I’ve written about this before, but recently had to debug some Dependency Injection code and ran into a few problems. While you can do some cool stuff with DI, there is a price to pay in the way of debugging if you’re not familiar with the existing system.
For those unfamiliar, dependency injection is the process of taking a class or external component your code is dependent on and instead of “hard-coding” a relationship to that component you instead have it dynamically created and passed into your codebase. This usually requires some level of abstraction or interface definition and a utility class that uses reflection to determine which dependency to inject.

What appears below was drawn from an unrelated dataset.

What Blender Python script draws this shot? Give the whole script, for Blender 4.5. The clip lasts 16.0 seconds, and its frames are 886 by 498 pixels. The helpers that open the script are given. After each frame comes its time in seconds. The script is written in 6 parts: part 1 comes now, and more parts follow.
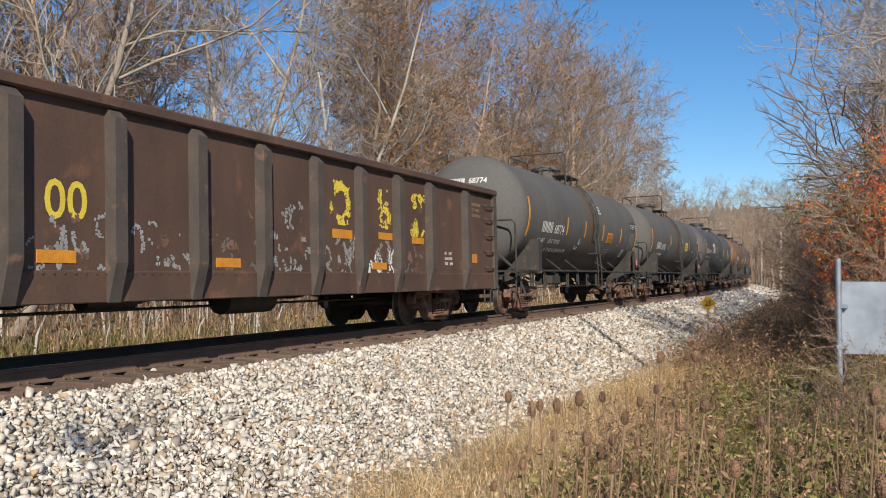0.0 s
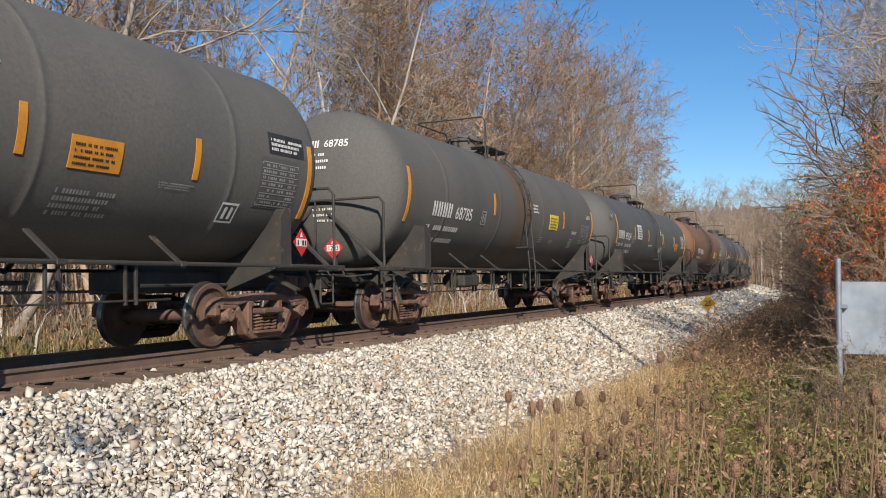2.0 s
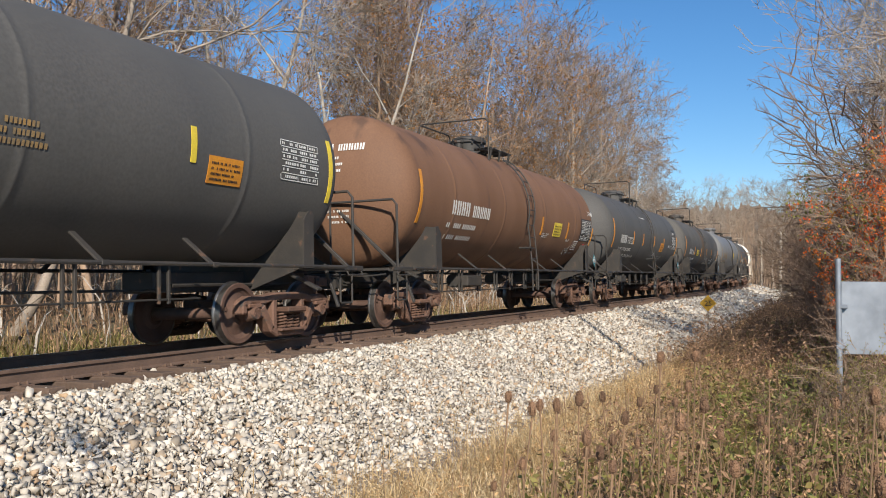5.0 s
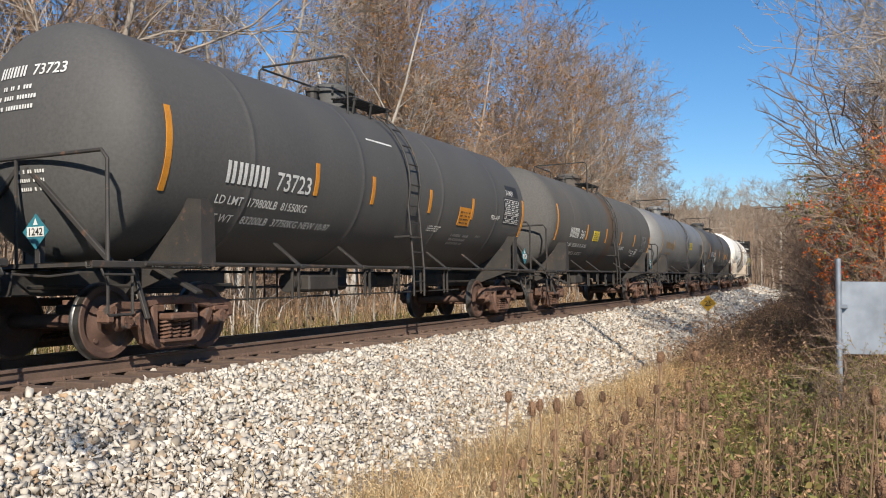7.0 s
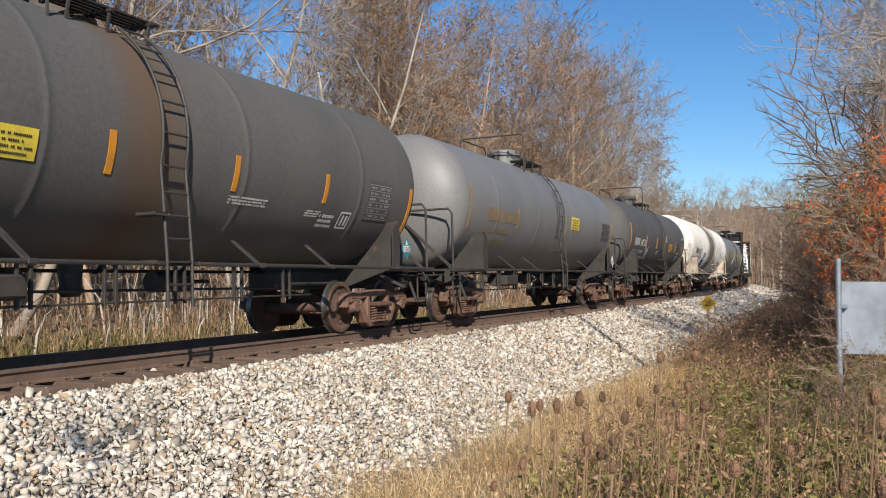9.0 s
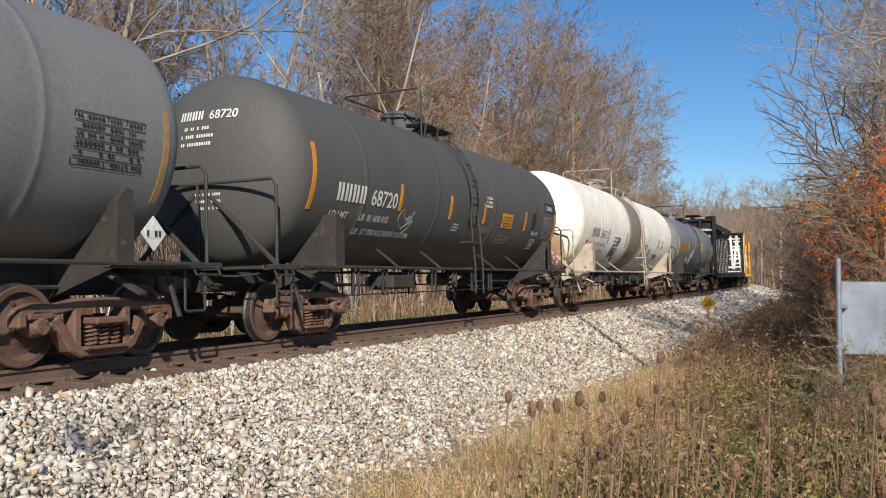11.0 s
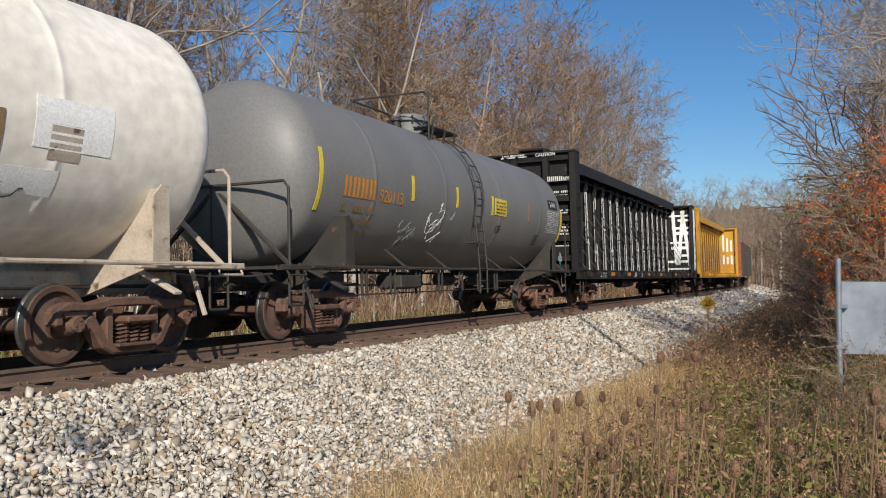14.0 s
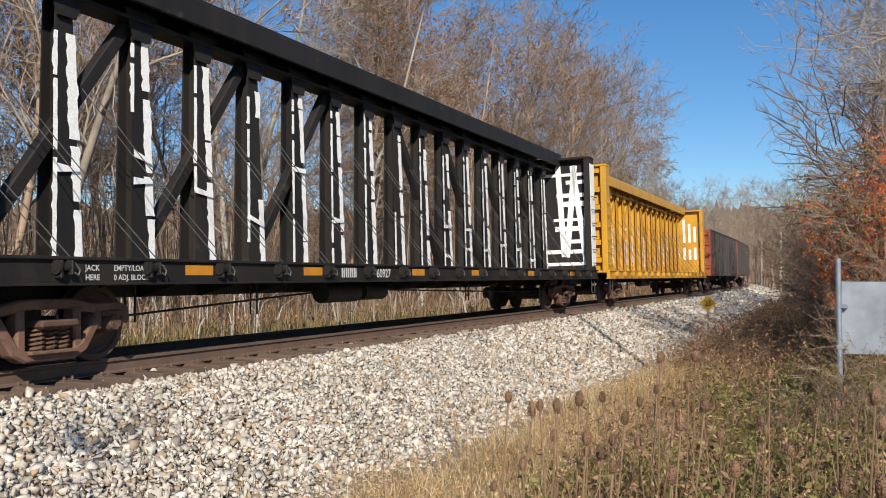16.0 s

In theory, this is a really good idea – being able to separate your code into reusable and exchangeable components is usually a good plan. Once you have something like this set up you can also modify the instance you “inject” at a configuration or even a runtime level allowing you to make conditional changes to your application’s codebase without having to recompile a thing. Imagine a plug-in or module system where your application automatically loads and executes libraries in a given folder. Cool, right?
In practice, it’s actually pretty hard to follow along in code when you’re trying to debug or trace through an execution path. There’s a level of “magic” involved when it comes to setting up or configuring a DI engine which may make sense to the original coder / team who created it, but if you’re coming into a project from scratch it can be hard to pick up how things are set up.
When looking at a class without DI you can tell pretty easily where external dependencies are being set up – there will be some initialization, usually passed into or declared directly in the constructor, that indicates the concrete implementation that we’ll be calling.
With DI all your constructor will say is “I’d like an IDoSomething class please”. From there you lose a lot of your traceability, particularly if there’s more than one implementation of that interface. Your best bet is to try to find the “setup” or “installer” class that actually maps the dependencies to use, and even those can be confusing if you’re not used to concepts like reflection.
I guess the moral of the story is if you’re planning on using DI, make sure it’s for a good reason and not just because it’s the flavour of the week. There’s a hidden debugging cost, particularly for new coders, that you may not be aware of.